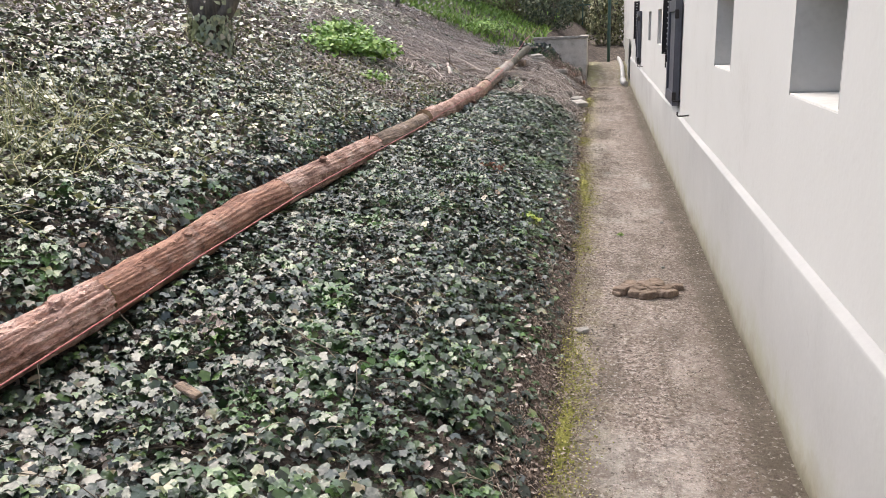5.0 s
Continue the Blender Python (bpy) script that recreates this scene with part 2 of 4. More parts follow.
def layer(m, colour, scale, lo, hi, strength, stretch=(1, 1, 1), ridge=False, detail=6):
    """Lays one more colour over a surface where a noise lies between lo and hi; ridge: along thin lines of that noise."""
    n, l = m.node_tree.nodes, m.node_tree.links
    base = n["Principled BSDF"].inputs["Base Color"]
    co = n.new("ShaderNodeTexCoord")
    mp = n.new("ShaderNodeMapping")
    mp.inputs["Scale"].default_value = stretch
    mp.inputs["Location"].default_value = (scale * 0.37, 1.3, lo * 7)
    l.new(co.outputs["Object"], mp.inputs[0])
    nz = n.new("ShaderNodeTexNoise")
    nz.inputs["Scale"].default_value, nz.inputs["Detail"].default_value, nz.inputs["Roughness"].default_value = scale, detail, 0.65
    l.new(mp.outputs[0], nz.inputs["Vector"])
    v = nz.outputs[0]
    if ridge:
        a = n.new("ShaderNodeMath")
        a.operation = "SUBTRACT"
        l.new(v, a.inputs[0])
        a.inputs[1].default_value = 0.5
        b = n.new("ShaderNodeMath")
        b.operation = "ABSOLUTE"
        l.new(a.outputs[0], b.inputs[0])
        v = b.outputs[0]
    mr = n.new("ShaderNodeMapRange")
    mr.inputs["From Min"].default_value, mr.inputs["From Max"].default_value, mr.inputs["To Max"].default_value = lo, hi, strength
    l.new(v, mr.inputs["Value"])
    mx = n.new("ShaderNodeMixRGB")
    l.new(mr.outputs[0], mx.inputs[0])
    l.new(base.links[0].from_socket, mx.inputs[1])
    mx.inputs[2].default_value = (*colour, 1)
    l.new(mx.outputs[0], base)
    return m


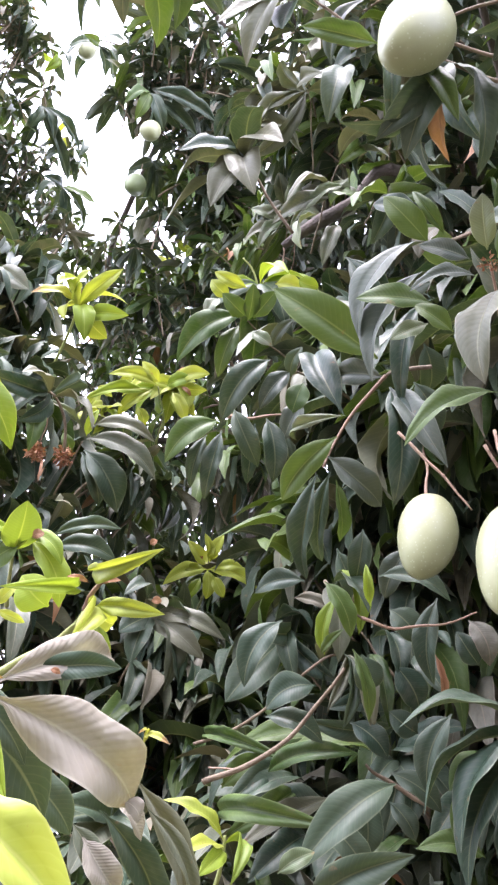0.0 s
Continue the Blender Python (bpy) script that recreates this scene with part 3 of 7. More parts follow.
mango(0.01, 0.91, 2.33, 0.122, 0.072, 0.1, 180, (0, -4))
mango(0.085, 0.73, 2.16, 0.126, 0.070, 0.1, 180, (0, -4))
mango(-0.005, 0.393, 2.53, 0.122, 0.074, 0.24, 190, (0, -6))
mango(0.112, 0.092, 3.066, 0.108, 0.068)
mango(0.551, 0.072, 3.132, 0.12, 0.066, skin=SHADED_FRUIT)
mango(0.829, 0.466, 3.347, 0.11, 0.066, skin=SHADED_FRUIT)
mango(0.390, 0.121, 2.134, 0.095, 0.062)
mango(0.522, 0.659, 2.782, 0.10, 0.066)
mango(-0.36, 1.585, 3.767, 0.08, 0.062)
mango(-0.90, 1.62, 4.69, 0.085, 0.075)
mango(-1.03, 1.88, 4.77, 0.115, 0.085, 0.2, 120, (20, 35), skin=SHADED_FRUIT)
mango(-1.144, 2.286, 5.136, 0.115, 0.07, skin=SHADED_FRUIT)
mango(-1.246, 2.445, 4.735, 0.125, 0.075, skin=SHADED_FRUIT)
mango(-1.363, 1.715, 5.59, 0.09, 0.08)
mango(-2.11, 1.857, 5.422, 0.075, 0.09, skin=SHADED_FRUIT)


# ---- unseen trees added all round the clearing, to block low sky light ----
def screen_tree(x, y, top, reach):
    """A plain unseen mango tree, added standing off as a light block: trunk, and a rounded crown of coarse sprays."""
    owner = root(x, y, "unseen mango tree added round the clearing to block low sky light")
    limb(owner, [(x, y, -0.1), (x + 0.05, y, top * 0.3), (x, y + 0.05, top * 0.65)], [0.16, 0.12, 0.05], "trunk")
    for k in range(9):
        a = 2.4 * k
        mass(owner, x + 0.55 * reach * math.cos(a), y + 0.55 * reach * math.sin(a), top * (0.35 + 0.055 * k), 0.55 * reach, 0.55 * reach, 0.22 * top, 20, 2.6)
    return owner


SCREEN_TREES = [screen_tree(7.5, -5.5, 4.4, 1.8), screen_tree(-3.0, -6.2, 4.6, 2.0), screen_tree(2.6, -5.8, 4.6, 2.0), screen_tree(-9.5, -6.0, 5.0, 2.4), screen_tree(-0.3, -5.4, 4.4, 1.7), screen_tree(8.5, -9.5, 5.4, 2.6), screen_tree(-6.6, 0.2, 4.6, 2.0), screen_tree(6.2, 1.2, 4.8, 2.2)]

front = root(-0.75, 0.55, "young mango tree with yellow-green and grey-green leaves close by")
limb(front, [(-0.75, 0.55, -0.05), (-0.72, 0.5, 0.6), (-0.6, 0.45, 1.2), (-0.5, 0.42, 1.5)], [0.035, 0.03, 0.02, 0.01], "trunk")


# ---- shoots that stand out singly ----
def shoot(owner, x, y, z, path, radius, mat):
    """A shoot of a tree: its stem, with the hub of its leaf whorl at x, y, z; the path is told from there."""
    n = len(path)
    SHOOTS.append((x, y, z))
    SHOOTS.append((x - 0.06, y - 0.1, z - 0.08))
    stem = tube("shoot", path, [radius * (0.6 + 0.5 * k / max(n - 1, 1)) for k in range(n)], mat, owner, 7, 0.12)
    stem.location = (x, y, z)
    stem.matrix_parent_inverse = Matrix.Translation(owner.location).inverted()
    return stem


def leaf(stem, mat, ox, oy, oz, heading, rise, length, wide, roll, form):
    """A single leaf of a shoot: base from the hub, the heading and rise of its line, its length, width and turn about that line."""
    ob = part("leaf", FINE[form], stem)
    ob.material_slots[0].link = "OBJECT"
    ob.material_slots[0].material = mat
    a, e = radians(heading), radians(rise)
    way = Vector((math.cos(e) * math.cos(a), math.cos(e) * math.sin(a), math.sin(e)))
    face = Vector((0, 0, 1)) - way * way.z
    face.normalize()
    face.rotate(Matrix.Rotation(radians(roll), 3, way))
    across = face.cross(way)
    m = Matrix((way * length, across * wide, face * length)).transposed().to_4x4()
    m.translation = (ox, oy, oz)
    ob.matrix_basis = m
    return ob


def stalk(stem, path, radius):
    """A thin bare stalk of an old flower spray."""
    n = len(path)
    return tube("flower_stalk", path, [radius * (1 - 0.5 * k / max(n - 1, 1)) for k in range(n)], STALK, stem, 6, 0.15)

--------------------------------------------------

→ **What is needed**: Can you repeat every record above exactly, apart from the pictures?

→ **Problem solution**:
5.0 s
Continue the Blender Python (bpy) script that recreates this scene with part 2 of 4. More parts follow.
def layer(m, colour, scale, lo, hi, strength, stretch=(1, 1, 1), ridge=False, detail=6):
    """Lays one more colour over a surface where a noise lies between lo and hi; ridge: along thin lines of that noise."""
    n, l = m.node_tree.nodes, m.node_tree.links
    base = n["Principled BSDF"].inputs["Base Color"]
    co = n.new("ShaderNodeTexCoord")
    mp = n.new("ShaderNodeMapping")
    mp.inputs["Scale"].default_value = stretch
    mp.inputs["Location"].default_value = (scale * 0.37, 1.3, lo * 7)
    l.new(co.outputs["Object"], mp.inputs[0])
    nz = n.new("ShaderNodeTexNoise")
    nz.inputs["Scale"].default_value, nz.inputs["Detail"].default_value, nz.inputs["Roughness"].default_value = scale, detail, 0.65
    l.new(mp.outputs[0], nz.inputs["Vector"])
    v = nz.outputs[0]
    if ridge:
        a = n.new("ShaderNodeMath")
        a.operation = "SUBTRACT"
        l.new(v, a.inputs[0])
        a.inputs[1].default_value = 0.5
        b = n.new("ShaderNodeMath")
        b.operation = "ABSOLUTE"
        l.new(a.outputs[0], b.inputs[0])
        v = b.outputs[0]
    mr = n.new("ShaderNodeMapRange")
    mr.inputs["From Min"].default_value, mr.inputs["From Max"].default_value, mr.inputs["To Max"].default_value = lo, hi, strength
    l.new(v, mr.inputs["Value"])
    mx = n.new("ShaderNodeMixRGB")
    l.new(mr.outputs[0], mx.inputs[0])
    l.new(base.links[0].from_socket, mx.inputs[1])
    mx.inputs[2].default_value = (*colour, 1)
    l.new(mx.outputs[0], base)
    return m


0.0 s
Continue the Blender Python (bpy) script that recreates this scene with part 3 of 7. More parts follow.
mango(0.01, 0.91, 2.33, 0.122, 0.072, 0.1, 180, (0, -4))
mango(0.085, 0.73, 2.16, 0.126, 0.070, 0.1, 180, (0, -4))
mango(-0.005, 0.393, 2.53, 0.122, 0.074, 0.24, 190, (0, -6))
mango(0.112, 0.092, 3.066, 0.108, 0.068)
mango(0.551, 0.072, 3.132, 0.12, 0.066, skin=SHADED_FRUIT)
mango(0.829, 0.466, 3.347, 0.11, 0.066, skin=SHADED_FRUIT)
mango(0.390, 0.121, 2.134, 0.095, 0.062)
mango(0.522, 0.659, 2.782, 0.10, 0.066)
mango(-0.36, 1.585, 3.767, 0.08, 0.062)
mango(-0.90, 1.62, 4.69, 0.085, 0.075)
mango(-1.03, 1.88, 4.77, 0.115, 0.085, 0.2, 120, (20, 35), skin=SHADED_FRUIT)
mango(-1.144, 2.286, 5.136, 0.115, 0.07, skin=SHADED_FRUIT)
mango(-1.246, 2.445, 4.735, 0.125, 0.075, skin=SHADED_FRUIT)
mango(-1.363, 1.715, 5.59, 0.09, 0.08)
mango(-2.11, 1.857, 5.422, 0.075, 0.09, skin=SHADED_FRUIT)


# ---- unseen trees added all round the clearing, to block low sky light ----
def screen_tree(x, y, top, reach):
    """A plain unseen mango tree, added standing off as a light block: trunk, and a rounded crown of coarse sprays."""
    owner = root(x, y, "unseen mango tree added round the clearing to block low sky light")
    limb(owner, [(x, y, -0.1), (x + 0.05, y, top * 0.3), (x, y + 0.05, top * 0.65)], [0.16, 0.12, 0.05], "trunk")
    for k in range(9):
        a = 2.4 * k
        mass(owner, x + 0.55 * reach * math.cos(a), y + 0.55 * reach * math.sin(a), top * (0.35 + 0.055 * k), 0.55 * reach, 0.55 * reach, 0.22 * top, 20, 2.6)
    return owner


SCREEN_TREES = [screen_tree(7.5, -5.5, 4.4, 1.8), screen_tree(-3.0, -6.2, 4.6, 2.0), screen_tree(2.6, -5.8, 4.6, 2.0), screen_tree(-9.5, -6.0, 5.0, 2.4), screen_tree(-0.3, -5.4, 4.4, 1.7), screen_tree(8.5, -9.5, 5.4, 2.6), screen_tree(-6.6, 0.2, 4.6, 2.0), screen_tree(6.2, 1.2, 4.8, 2.2)]

front = root(-0.75, 0.55, "young mango tree with yellow-green and grey-green leaves close by")
limb(front, [(-0.75, 0.55, -0.05), (-0.72, 0.5, 0.6), (-0.6, 0.45, 1.2), (-0.5, 0.42, 1.5)], [0.035, 0.03, 0.02, 0.01], "trunk")


# ---- shoots that stand out singly ----
def shoot(owner, x, y, z, path, radius, mat):
    """A shoot of a tree: its stem, with the hub of its leaf whorl at x, y, z; the path is told from there."""
    n = len(path)
    SHOOTS.append((x, y, z))
    SHOOTS.append((x - 0.06, y - 0.1, z - 0.08))
    stem = tube("shoot", path, [radius * (0.6 + 0.5 * k / max(n - 1, 1)) for k in range(n)], mat, owner, 7, 0.12)
    stem.location = (x, y, z)
    stem.matrix_parent_inverse = Matrix.Translation(owner.location).inverted()
    return stem


def leaf(stem, mat, ox, oy, oz, heading, rise, length, wide, roll, form):
    """A single leaf of a shoot: base from the hub, the heading and rise of its line, its length, width and turn about that line."""
    ob = part("leaf", FINE[form], stem)
    ob.material_slots[0].link = "OBJECT"
    ob.material_slots[0].material = mat
    a, e = radians(heading), radians(rise)
    way = Vector((math.cos(e) * math.cos(a), math.cos(e) * math.sin(a), math.sin(e)))
    face = Vector((0, 0, 1)) - way * way.z
    face.normalize()
    face.rotate(Matrix.Rotation(radians(roll), 3, way))
    across = face.cross(way)
    m = Matrix((way * length, across * wide, face * length)).transposed().to_4x4()
    m.translation = (ox, oy, oz)
    ob.matrix_basis = m
    return ob


def stalk(stem, path, radius):
    """A thin bare stalk of an old flower spray."""
    n = len(path)
    return tube("flower_stalk", path, [radius * (1 - 0.5 * k / max(n - 1, 1)) for k in range(n)], STALK, stem, 6, 0.15)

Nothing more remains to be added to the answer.